Can you copy out the data exactly? Leave the images out.

— Start —

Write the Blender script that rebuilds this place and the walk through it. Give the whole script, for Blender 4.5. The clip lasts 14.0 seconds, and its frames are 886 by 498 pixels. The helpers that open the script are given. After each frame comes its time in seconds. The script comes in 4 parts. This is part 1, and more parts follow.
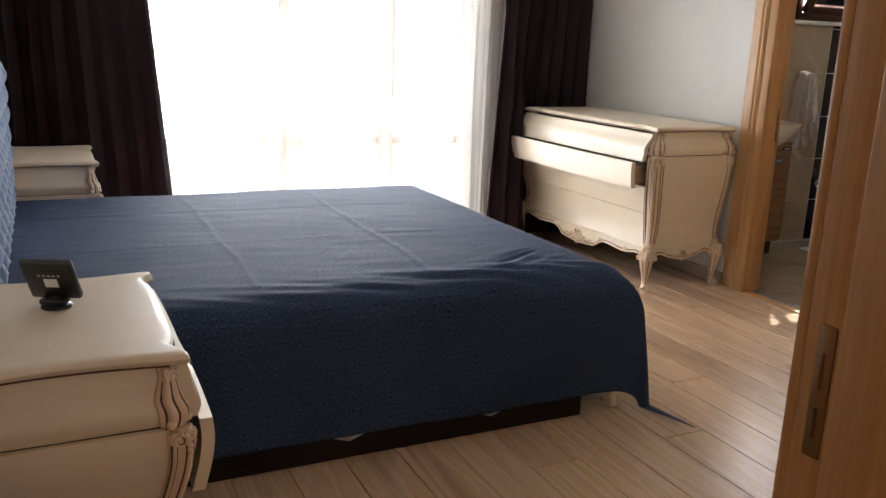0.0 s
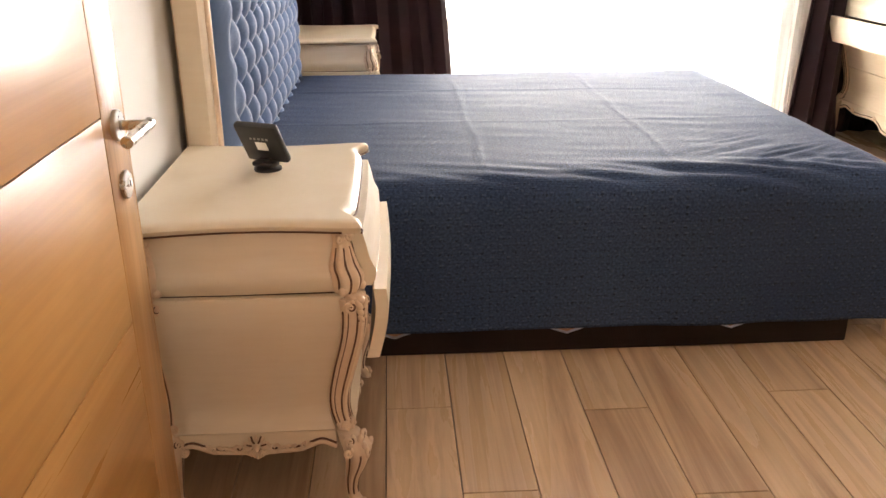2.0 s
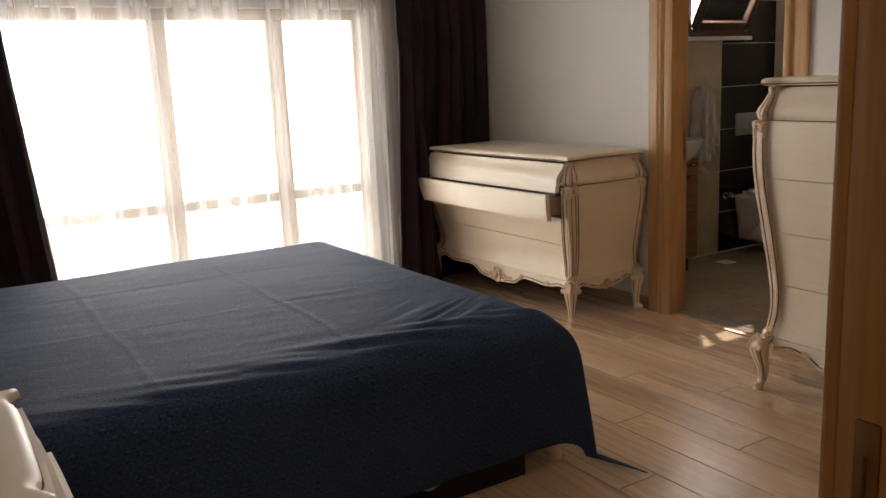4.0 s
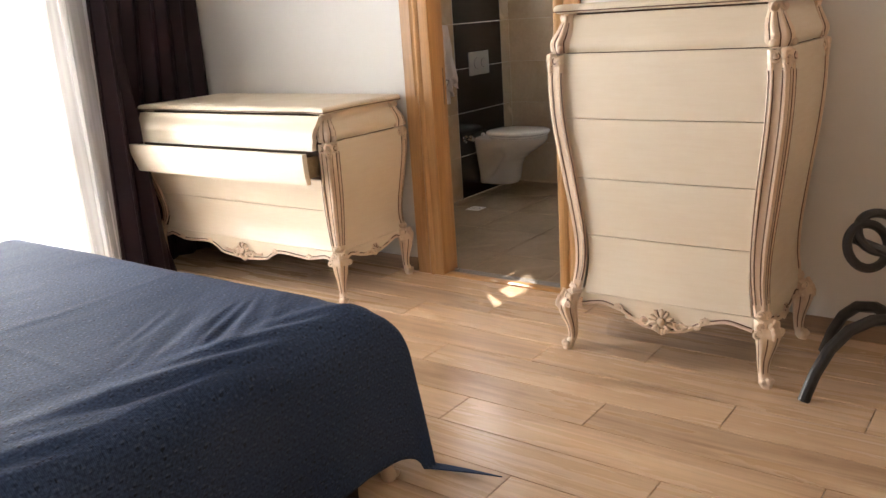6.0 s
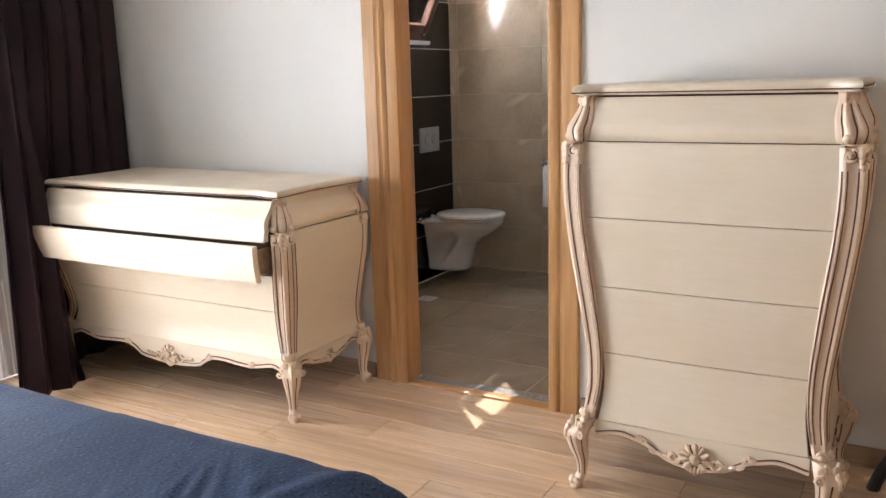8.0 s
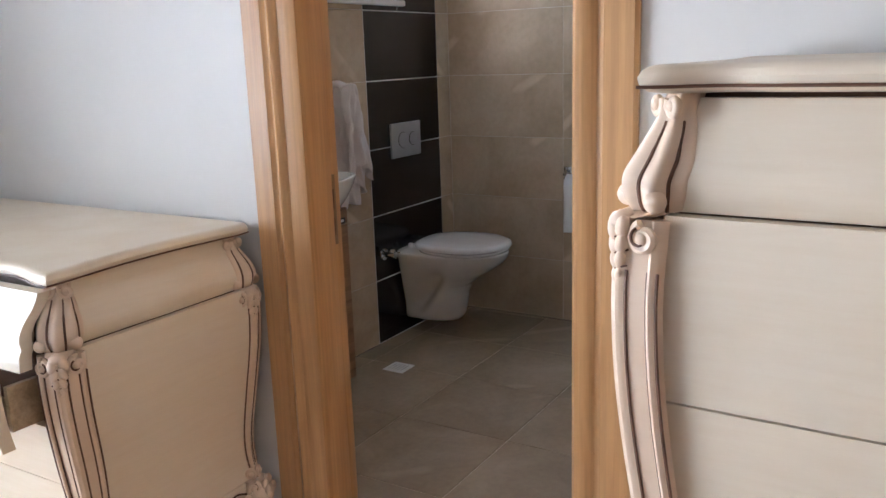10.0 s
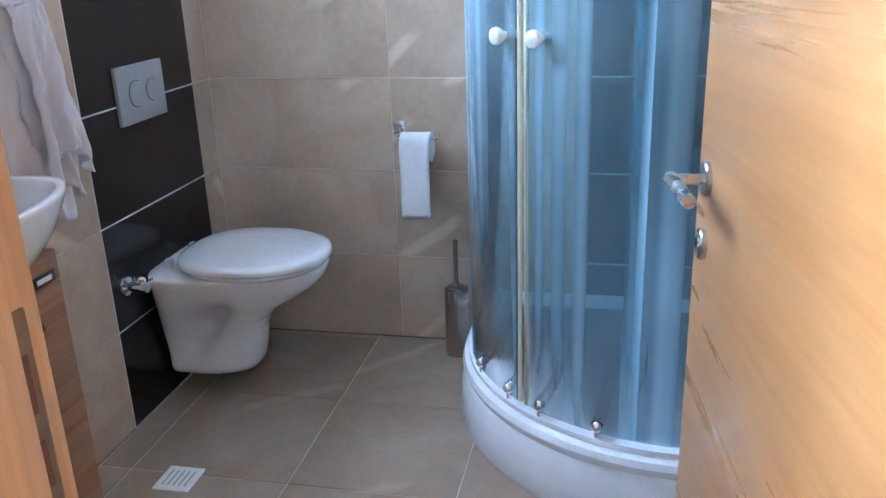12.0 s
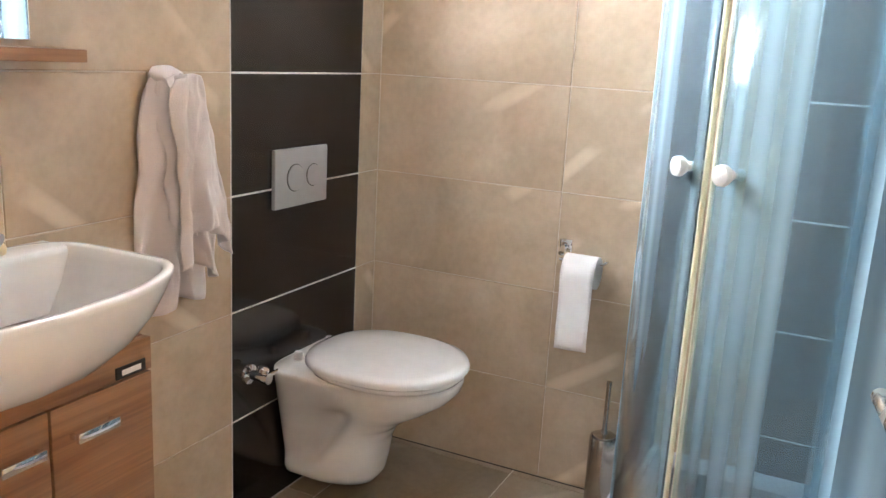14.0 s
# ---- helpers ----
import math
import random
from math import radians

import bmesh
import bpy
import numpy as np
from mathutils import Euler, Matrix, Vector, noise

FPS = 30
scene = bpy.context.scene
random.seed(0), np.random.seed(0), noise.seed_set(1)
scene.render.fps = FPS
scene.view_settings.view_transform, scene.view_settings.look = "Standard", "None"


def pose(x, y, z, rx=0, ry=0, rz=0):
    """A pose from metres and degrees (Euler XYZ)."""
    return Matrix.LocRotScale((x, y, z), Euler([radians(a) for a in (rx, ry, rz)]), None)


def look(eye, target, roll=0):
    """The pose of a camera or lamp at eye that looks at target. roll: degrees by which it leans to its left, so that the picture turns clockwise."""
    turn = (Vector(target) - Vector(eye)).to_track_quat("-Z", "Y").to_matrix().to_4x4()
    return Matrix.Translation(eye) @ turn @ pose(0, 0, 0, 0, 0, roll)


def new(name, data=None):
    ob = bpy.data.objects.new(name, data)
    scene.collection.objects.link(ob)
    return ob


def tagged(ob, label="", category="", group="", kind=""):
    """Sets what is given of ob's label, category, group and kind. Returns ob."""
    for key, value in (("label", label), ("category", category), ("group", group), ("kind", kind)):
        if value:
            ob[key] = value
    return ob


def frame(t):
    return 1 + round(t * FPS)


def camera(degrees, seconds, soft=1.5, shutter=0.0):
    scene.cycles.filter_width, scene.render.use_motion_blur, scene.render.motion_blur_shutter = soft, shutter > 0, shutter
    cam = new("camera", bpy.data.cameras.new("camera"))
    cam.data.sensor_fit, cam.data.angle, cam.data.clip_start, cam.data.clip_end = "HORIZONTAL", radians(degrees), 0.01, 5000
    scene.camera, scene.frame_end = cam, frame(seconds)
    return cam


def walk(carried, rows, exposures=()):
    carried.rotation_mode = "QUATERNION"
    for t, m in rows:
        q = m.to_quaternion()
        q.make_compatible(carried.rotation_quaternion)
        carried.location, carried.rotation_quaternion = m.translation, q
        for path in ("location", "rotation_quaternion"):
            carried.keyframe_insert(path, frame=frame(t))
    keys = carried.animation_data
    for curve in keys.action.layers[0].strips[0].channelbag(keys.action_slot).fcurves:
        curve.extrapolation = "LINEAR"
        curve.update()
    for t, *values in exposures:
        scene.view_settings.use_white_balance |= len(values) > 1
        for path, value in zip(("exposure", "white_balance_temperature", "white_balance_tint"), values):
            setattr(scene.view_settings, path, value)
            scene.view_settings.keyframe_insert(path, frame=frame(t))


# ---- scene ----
PATH = [
    (0, (0.023, -0.013, 1.37), (0.869, 1.734, 0.889), 2.2),
    (0.5, (0.124, 0.022, 1.355), (0.704, 1.864, 0.836), 2.2),
    (1, (0.263, 0.02, 1.341), (0.552, 1.919, 0.783), 2.1),
    (1.5, (0.325, 0.028, 1.315), (0.453, 1.91, 0.651), 0.6),
    (2, (0.333, 0.04, 1.309), (0.444, 1.895, 0.572), -0.3),
    (2.5, (0.312, 0.015, 1.349), (0.473, 1.921, 0.763), -0.3),
    (3, (0.23, 0.052, 1.377), (0.595, 1.971, 0.949), -0.3),
    (3.3, (0.173, 0.092, 1.378), (0.738, 1.974, 1.003), -1.4),
    (3.5, (0.122, 0.156, 1.383), (0.857, 1.978, 1.011), -1.9),
    (4, (0.14, 0.213, 1.383), (1.174, 1.879, 0.99), -2.6),
    (4.2, (0.164, 0.281, 1.372), (1.268, 1.899, 0.967), -2.6),
    (6.3, (0.349, 1.067, 1.344), (1.921, 2.176, 0.799), -4.1),
    (6.5, (0.365, 1.167, 1.35), (1.959, 2.248, 0.814), -4.2),
    (7, (0.367, 1.379, 1.36), (2.033, 2.363, 0.852), -3.9),
    (7.5, (0.398, 1.449, 1.359), (2.099, 2.384, 0.88), -2.8),
    (8, (0.632, 1.501, 1.371), (2.328, 2.483, 0.97), -1.6),
    (8.2, (0.761, 1.529, 1.377), (2.443, 2.546, 1.01), -1.0),
    (10.3, (2.362, 2.301, 1.348), (4.025, 3.305, 0.87), -2.1),
    (10.5, (2.503, 2.417, 1.334), (4.185, 3.372, 0.826), -2.6),
    (11, (2.806, 2.65, 1.325), (4.541, 3.461, 0.749), -3.5),
    (11.5, (3.058, 2.91, 1.317), (4.879, 3.447, 0.688), -3.8),
    (12, (3.293, 3.038, 1.321), (5.135, 3.439, 0.653), -2.0),
    (12.5, (3.539, 3.024, 1.311), (5.363, 3.563, 0.694), 1.5),
    (13, (3.598, 3.026, 1.311), (5.35, 3.833, 0.78), 2.9),
    (13.5, (3.606, 3.037, 1.314), (5.301, 3.979, 0.827), 2.9),
    (14, (3.582, 3.028, 1.324), (5.341, 3.867, 0.871), 3.1),
]
EXPOSURES = [(0.0, 0.25, 6500, 10), (1.0, 0.32, 7000, 12), (1.5, 0.55, 7250, 13), (2.0, 1.38, 7400, 14), (2.5, 1.0, 7300, 13), (3.0, 0.3, 6900, 12), (4.0, -0.45, 7300, 13), (4.6, -0.3, 7200, 12),
             (6.3, 0.92, 6700, 12), (8.0, 0.82, 6200, 11), (10.5, 0.65, 5600, 11), (11.0, 0.95, 5800, 11), (11.5, 1.5, 4900, 10), (12.0, 1.88, 4500, 9), (12.5, 2.05, 5250, 9), (13.0, 2.27, 5900, 11), (13.5, 2.4, 5900, 11), (14.0, 2.3, 6000, 11)]
cam = camera(56.0, 14.0, soft=1.5)
walk(cam, [(t, look(eye, target, roll)) for t, eye, target, roll in PATH], EXPOSURES)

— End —

** FULL ANSWER **
Write the Blender script that rebuilds this place and the walk through it. Give the whole script, for Blender 4.5. The clip lasts 14.0 seconds, and its frames are 886 by 498 pixels. The helpers that open the script are given. After each frame comes its time in seconds. The script comes in 4 parts. This is part 1, and more parts follow.
0.0 s
2.0 s
4.0 s
6.0 s
8.0 s
10.0 s
12.0 s
14.0 s
# ---- helpers ----
import math
import random
from math import radians

import bmesh
import bpy
import numpy as np
from mathutils import Euler, Matrix, Vector, noise

FPS = 30
scene = bpy.context.scene
random.seed(0), np.random.seed(0), noise.seed_set(1)
scene.render.fps = FPS
scene.view_settings.view_transform, scene.view_settings.look = "Standard", "None"


def pose(x, y, z, rx=0, ry=0, rz=0):
    """A pose from metres and degrees (Euler XYZ)."""
    return Matrix.LocRotScale((x, y, z), Euler([radians(a) for a in (rx, ry, rz)]), None)


def look(eye, target, roll=0):
    """The pose of a camera or lamp at eye that looks at target. roll: degrees by which it leans to its left, so that the picture turns clockwise."""
    turn = (Vector(target) - Vector(eye)).to_track_quat("-Z", "Y").to_matrix().to_4x4()
    return Matrix.Translation(eye) @ turn @ pose(0, 0, 0, 0, 0, roll)


def new(name, data=None):
    ob = bpy.data.objects.new(name, data)
    scene.collection.objects.link(ob)
    return ob


def tagged(ob, label="", category="", group="", kind=""):
    """Sets what is given of ob's label, category, group and kind. Returns ob."""
    for key, value in (("label", label), ("category", category), ("group", group), ("kind", kind)):
        if value:
            ob[key] = value
    return ob


def frame(t):
    return 1 + round(t * FPS)


def camera(degrees, seconds, soft=1.5, shutter=0.0):
    scene.cycles.filter_width, scene.render.use_motion_blur, scene.render.motion_blur_shutter = soft, shutter > 0, shutter
    cam = new("camera", bpy.data.cameras.new("camera"))
    cam.data.sensor_fit, cam.data.angle, cam.data.clip_start, cam.data.clip_end = "HORIZONTAL", radians(degrees), 0.01, 5000
    scene.camera, scene.frame_end = cam, frame(seconds)
    return cam


def walk(carried, rows, exposures=()):
    carried.rotation_mode = "QUATERNION"
    for t, m in rows:
        q = m.to_quaternion()
        q.make_compatible(carried.rotation_quaternion)
        carried.location, carried.rotation_quaternion = m.translation, q
        for path in ("location", "rotation_quaternion"):
            carried.keyframe_insert(path, frame=frame(t))
    keys = carried.animation_data
    for curve in keys.action.layers[0].strips[0].channelbag(keys.action_slot).fcurves:
        curve.extrapolation = "LINEAR"
        curve.update()
    for t, *values in exposures:
        scene.view_settings.use_white_balance |= len(values) > 1
        for path, value in zip(("exposure", "white_balance_temperature", "white_balance_tint"), values):
            setattr(scene.view_settings, path, value)
            scene.view_settings.keyframe_insert(path, frame=frame(t))


# ---- scene ----
PATH = [
    (0, (0.023, -0.013, 1.37), (0.869, 1.734, 0.889), 2.2),
    (0.5, (0.124, 0.022, 1.355), (0.704, 1.864, 0.836), 2.2),
    (1, (0.263, 0.02, 1.341), (0.552, 1.919, 0.783), 2.1),
    (1.5, (0.325, 0.028, 1.315), (0.453, 1.91, 0.651), 0.6),
    (2, (0.333, 0.04, 1.309), (0.444, 1.895, 0.572), -0.3),
    (2.5, (0.312, 0.015, 1.349), (0.473, 1.921, 0.763), -0.3),
    (3, (0.23, 0.052, 1.377), (0.595, 1.971, 0.949), -0.3),
    (3.3, (0.173, 0.092, 1.378), (0.738, 1.974, 1.003), -1.4),
    (3.5, (0.122, 0.156, 1.383), (0.857, 1.978, 1.011), -1.9),
    (4, (0.14, 0.213, 1.383), (1.174, 1.879, 0.99), -2.6),
    (4.2, (0.164, 0.281, 1.372), (1.268, 1.899, 0.967), -2.6),
    (6.3, (0.349, 1.067, 1.344), (1.921, 2.176, 0.799), -4.1),
    (6.5, (0.365, 1.167, 1.35), (1.959, 2.248, 0.814), -4.2),
    (7, (0.367, 1.379, 1.36), (2.033, 2.363, 0.852), -3.9),
    (7.5, (0.398, 1.449, 1.359), (2.099, 2.384, 0.88), -2.8),
    (8, (0.632, 1.501, 1.371), (2.328, 2.483, 0.97), -1.6),
    (8.2, (0.761, 1.529, 1.377), (2.443, 2.546, 1.01), -1.0),
    (10.3, (2.362, 2.301, 1.348), (4.025, 3.305, 0.87), -2.1),
    (10.5, (2.503, 2.417, 1.334), (4.185, 3.372, 0.826), -2.6),
    (11, (2.806, 2.65, 1.325), (4.541, 3.461, 0.749), -3.5),
    (11.5, (3.058, 2.91, 1.317), (4.879, 3.447, 0.688), -3.8),
    (12, (3.293, 3.038, 1.321), (5.135, 3.439, 0.653), -2.0),
    (12.5, (3.539, 3.024, 1.311), (5.363, 3.563, 0.694), 1.5),
    (13, (3.598, 3.026, 1.311), (5.35, 3.833, 0.78), 2.9),
    (13.5, (3.606, 3.037, 1.314), (5.301, 3.979, 0.827), 2.9),
    (14, (3.582, 3.028, 1.324), (5.341, 3.867, 0.871), 3.1),
]
EXPOSURES = [(0.0, 0.25, 6500, 10), (1.0, 0.32, 7000, 12), (1.5, 0.55, 7250, 13), (2.0, 1.38, 7400, 14), (2.5, 1.0, 7300, 13), (3.0, 0.3, 6900, 12), (4.0, -0.45, 7300, 13), (4.6, -0.3, 7200, 12),
             (6.3, 0.92, 6700, 12), (8.0, 0.82, 6200, 11), (10.5, 0.65, 5600, 11), (11.0, 0.95, 5800, 11), (11.5, 1.5, 4900, 10), (12.0, 1.88, 4500, 9), (12.5, 2.05, 5250, 9), (13.0, 2.27, 5900, 11), (13.5, 2.4, 5900, 11), (14.0, 2.3, 6000, 11)]
cam = camera(56.0, 14.0, soft=1.5)
walk(cam, [(t, look(eye, target, roll)) for t, eye, target, roll in PATH], EXPOSURES)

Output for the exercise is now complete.